DIRECTIONS. Set down the data below without change, skipping the pictures it holds.

STORED DATA.
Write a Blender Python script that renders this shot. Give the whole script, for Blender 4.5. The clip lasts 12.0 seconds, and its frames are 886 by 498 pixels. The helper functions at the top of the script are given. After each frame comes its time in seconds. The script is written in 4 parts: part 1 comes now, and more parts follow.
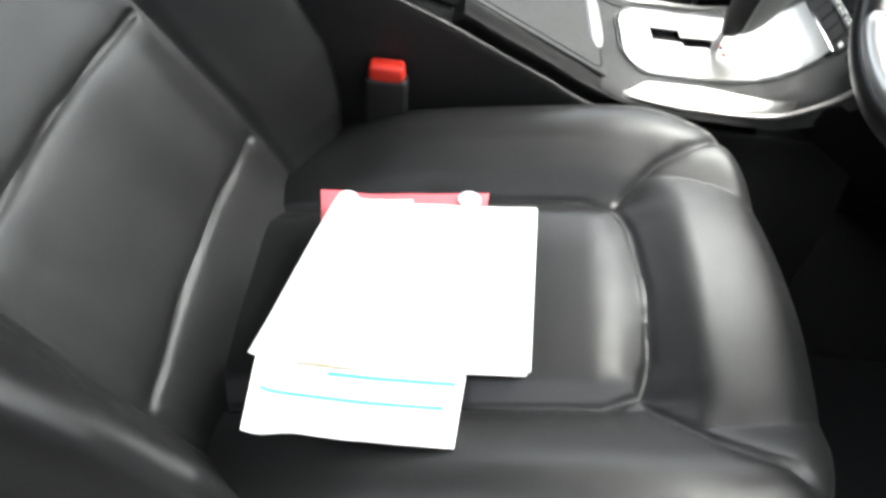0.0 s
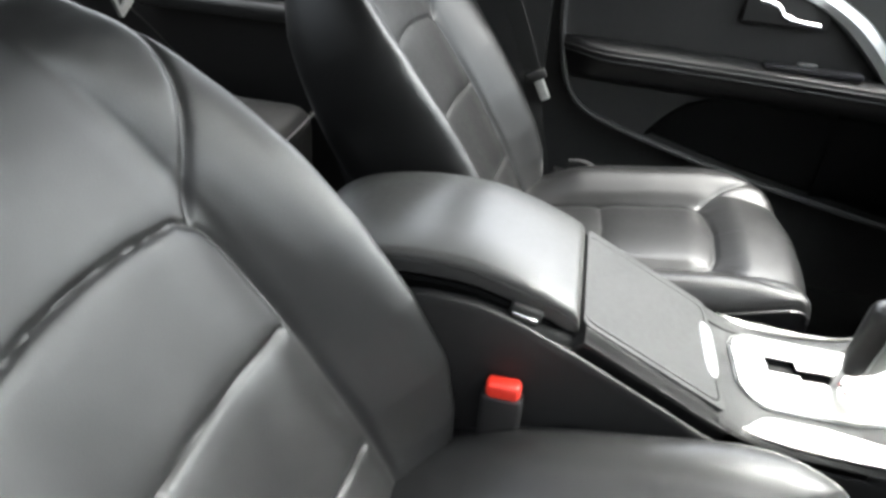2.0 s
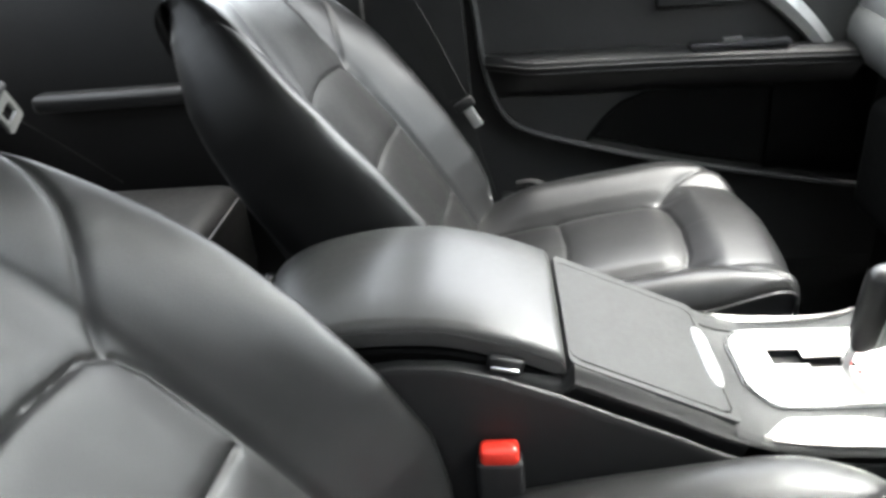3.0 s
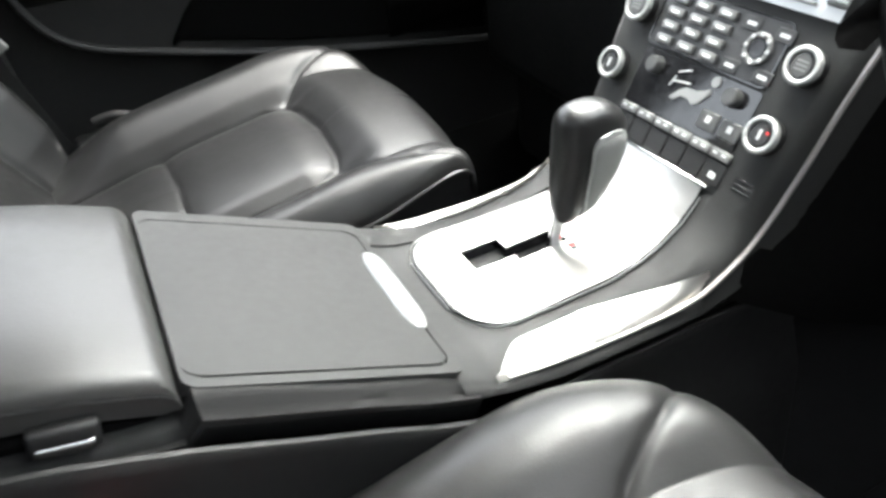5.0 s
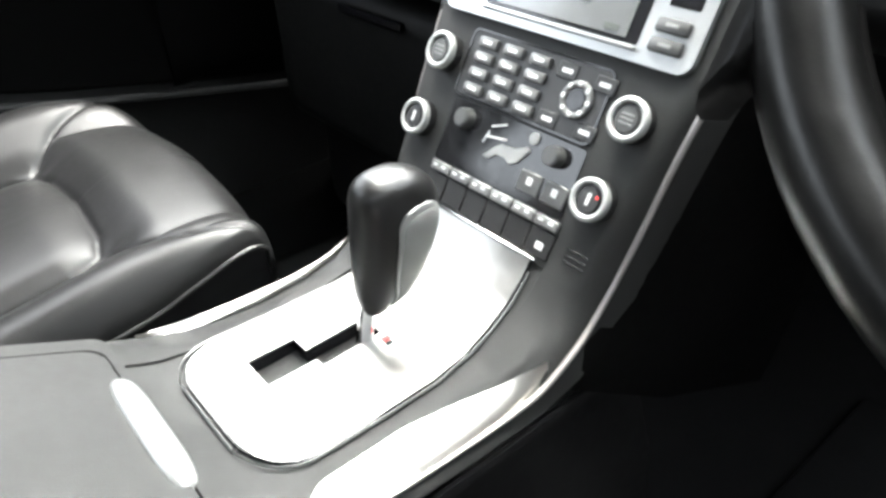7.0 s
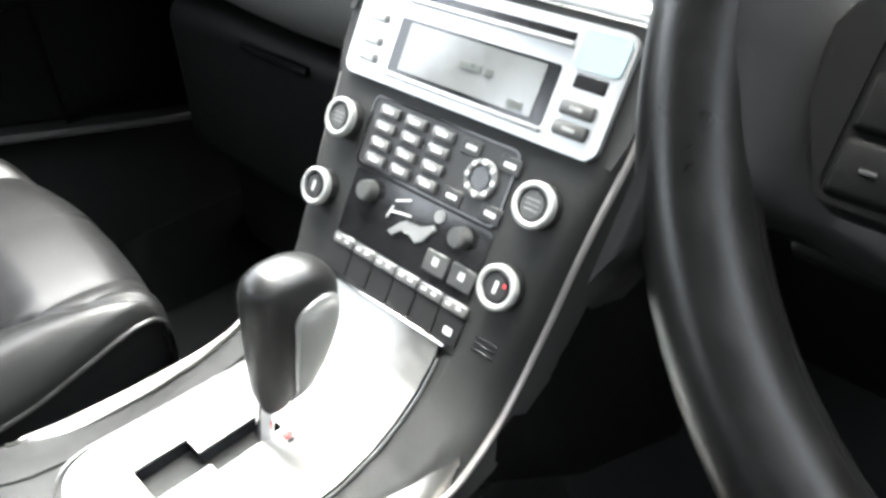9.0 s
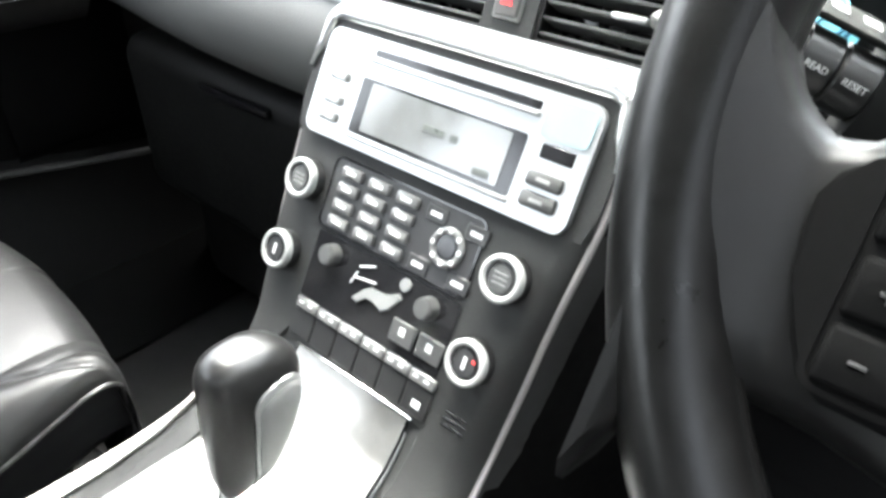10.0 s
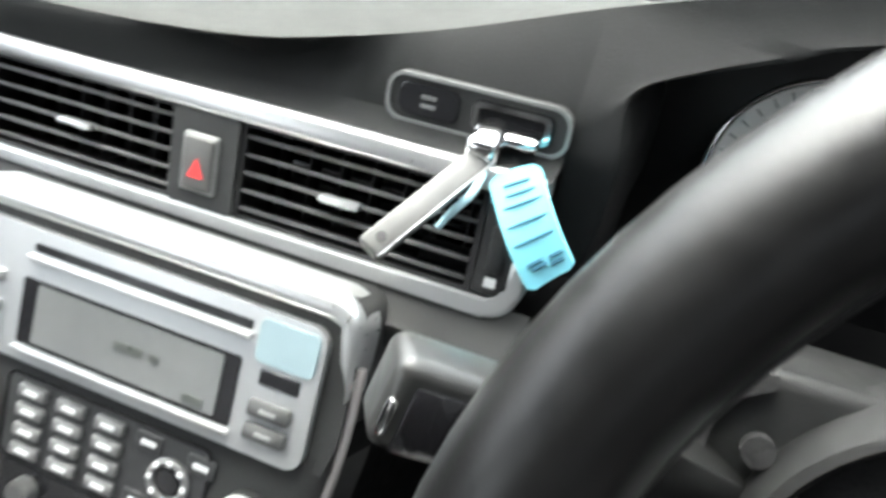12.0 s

ANSWER.
Write a Blender Python script that renders this shot. Give the whole script, for Blender 4.5. The clip lasts 12.0 seconds, and its frames are 886 by 498 pixels. The helper functions at the top of the script are given. After each frame comes its time in seconds. The script is written in 4 parts: part 1 comes now, and more parts follow.
0.0 s
2.0 s
3.0 s
5.0 s
7.0 s
9.0 s
10.0 s
12.0 s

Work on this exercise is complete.